Suited Connectors: Will it hit the Flush more likely than the Straight?
This flies in the face of the odds. There are 13 cards in a suit and 2 suited cards hit the board, so there are 11 out. Since a flush beats a straight, more people are likely to chase the flush than the straight and since many players play connectors, it's more likely that the flush side will be hit.
- On the straight side there are 24 cards that can help, but the cards are specific, 3 from each side. They must have the two end cards for the straight, either one on each end or 2 on the same end. With 2 cards to come and only 8 cards that can really help, it's a bigger gamble to go for the straight.
- On the flush side there are 11 cards still to be played and any of the eleven will do. If they are holding the normal 2 suited cards, they have 9 outs that they are playing to, with about a 36% chance of making the flush. Keep in mind that there is only a 25% chance of a flush before the deal.
Non-Suited Connectors: Likely to hit a Straight about 48% of the time by the river, if they already have 2 of the 24 cards needed, considering that there is only about a 38% chance of making a straight before the deal. That's 5 cards needed to make a straight and 4 ways to make it, for about 20 cards that are needed, and if you have one, then there are 16 cards that can help and if you have 2, then 12 that can help, which may really bring it to about 32%. We can leave it to the math guys like Sklansky and Block to give the real odds, but you will see lots of players take anything at 3 to 1 or better, as long as they still have half their chips left if they lose.
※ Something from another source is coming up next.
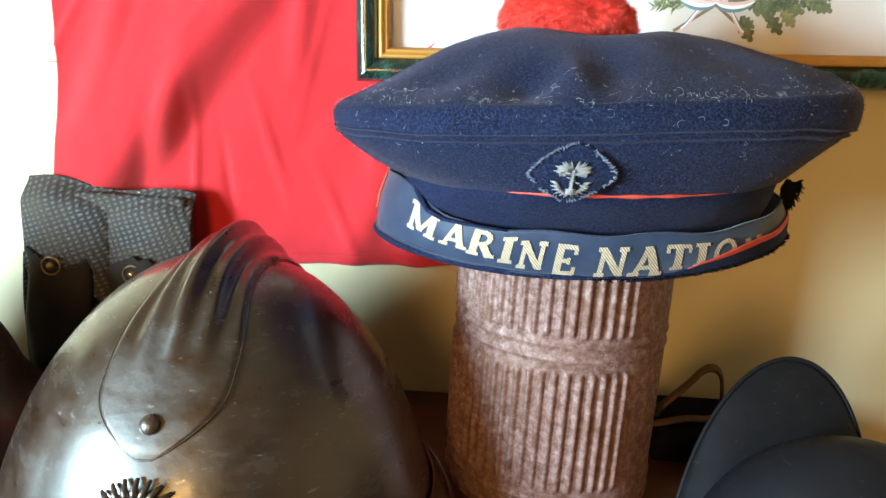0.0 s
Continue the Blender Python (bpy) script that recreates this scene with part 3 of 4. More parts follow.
def crown_point(u, v):
    """u round the crown, v from its middle over the edge to the headband."""
    a = 2 * math.pi * u
    c, s = math.cos(a), math.sin(a)
    if v < 0.62:
        q = v / 0.62
        r = math.sin(q * math.pi / 2) ** 0.9
        ex = 0.965
        x = KX + KA * ex * sq(c, 0.94) * r
        y = KY + KB * ex * sq(s, 0.94) * r
        z = rim_z(x) + 0.007 + 0.0332 * (1 - r ** 1.9)
        z += 0.0062 * gauss(x, y, 0.016, 0.405, 0.032, 0.050) - 0.0070 * gauss(x, y, 0.084, 0.400, 0.020, 0.030)
    elif v < 0.72:
        q = (v - 0.62) / 0.10
        e = math.sin(q * math.pi)
        r = 0.965 + 0.035 * e ** 0.6 if q < 0.5 else 0.988 + 0.012 * e ** 0.6
        x = KX + KA * r * sq(c, 0.94)
        y = KY + KB * r * sq(s, 0.94)
        z = rim_z(x) + 0.007 - (0.011 + 0.008 * max(0.0, c) ** 3) * q
    else:
        q = (v - 0.72) / 0.28
        g = q ** (1.70 - 0.45 * c)
        ax, ay = KA * 0.988 * (1 - g) + 0.100 * g, KB * 0.988 * (1 - g) + 0.0865 * g
        cy = KY * (1 - g) + 0.399 * g
        cx = KX * (1 - g) + 0.0750 * g
        x, y = cx + ax * sq(c, 0.94 + 0.06 * g), cy + ay * sq(s, 0.94 + 0.06 * g)
        z0 = rim_z(x) - 0.004 - 0.008 * max(0.0, c) ** 3
        z1 = 1.2500 + 0.058 * (x - KX)
        z = z0 * (1 - q) + z1 * q + 0.003 * math.sin(q * math.pi)
    p = Vector((x, y, z))
    if v < 0.66:
        k = 1 - smoothstep(0.56, 0.66, v)
        p.z -= 0.95 * k * (0.0078 * gauss(x, y, 0.033, 0.318, 0.013, 0.015) + 0.0046 * gauss(x, y, 0.066, 0.318, 0.011, 0.024)
                    + 0.004 * gauss(x, y, -0.005, 0.335, 0.018, 0.015) - 0.0025 * gauss(x, y, 0.048, 0.312, 0.007, 0.018)
                    + 0.0035 * gauss(x, y, 0.115, 0.335, 0.025, 0.018))
        p.z += k * 0.0022 * noise.noise(Vector((x * 28, y * 28, 0.7)))
    p += Vector((0.0016 * noise.noise(Vector((x * 35, y * 35, z * 35))), 0.0016 * noise.noise(Vector((x * 35 + 9, y * 35, z * 35))), 0.0010 * noise.noise(Vector((x * 40, y * 40 + 7, z * 40)))))
    # the stitched seam under the edge
    p.z -= 0.0008 * math.exp(-((v - 0.725) / 0.006) ** 2)
    if v > 0.6:
        n_ = 0.0012 * (math.exp(-((v - 0.735) / 0.009) ** 2) - math.exp(-((v - 0.754) / 0.007) ** 2) + 0.8 * math.exp(-((v - 0.775) / 0.010) ** 2) - 0.6 * math.exp(-((v - 0.796) / 0.008) ** 2))
        p.x += n_ * c
        p.y += n_ * s
    return p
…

RAGS: At a full table, with 3 cards dealt above a seven, it's likely someone hit a pair and more likely that more than one person hit a pair. If the flop has an A, K, Q, or J and the other 2 cards are low and it's a rainbow, then most will bet their pair or represent that they got the pair. Everyone fears the Ace, most don't fear the King and less are likely to fear the Queen or Jack. 3 cards below an eight are most likely going to get many callers and the type of hand someone with a low set doesn't want to slow play.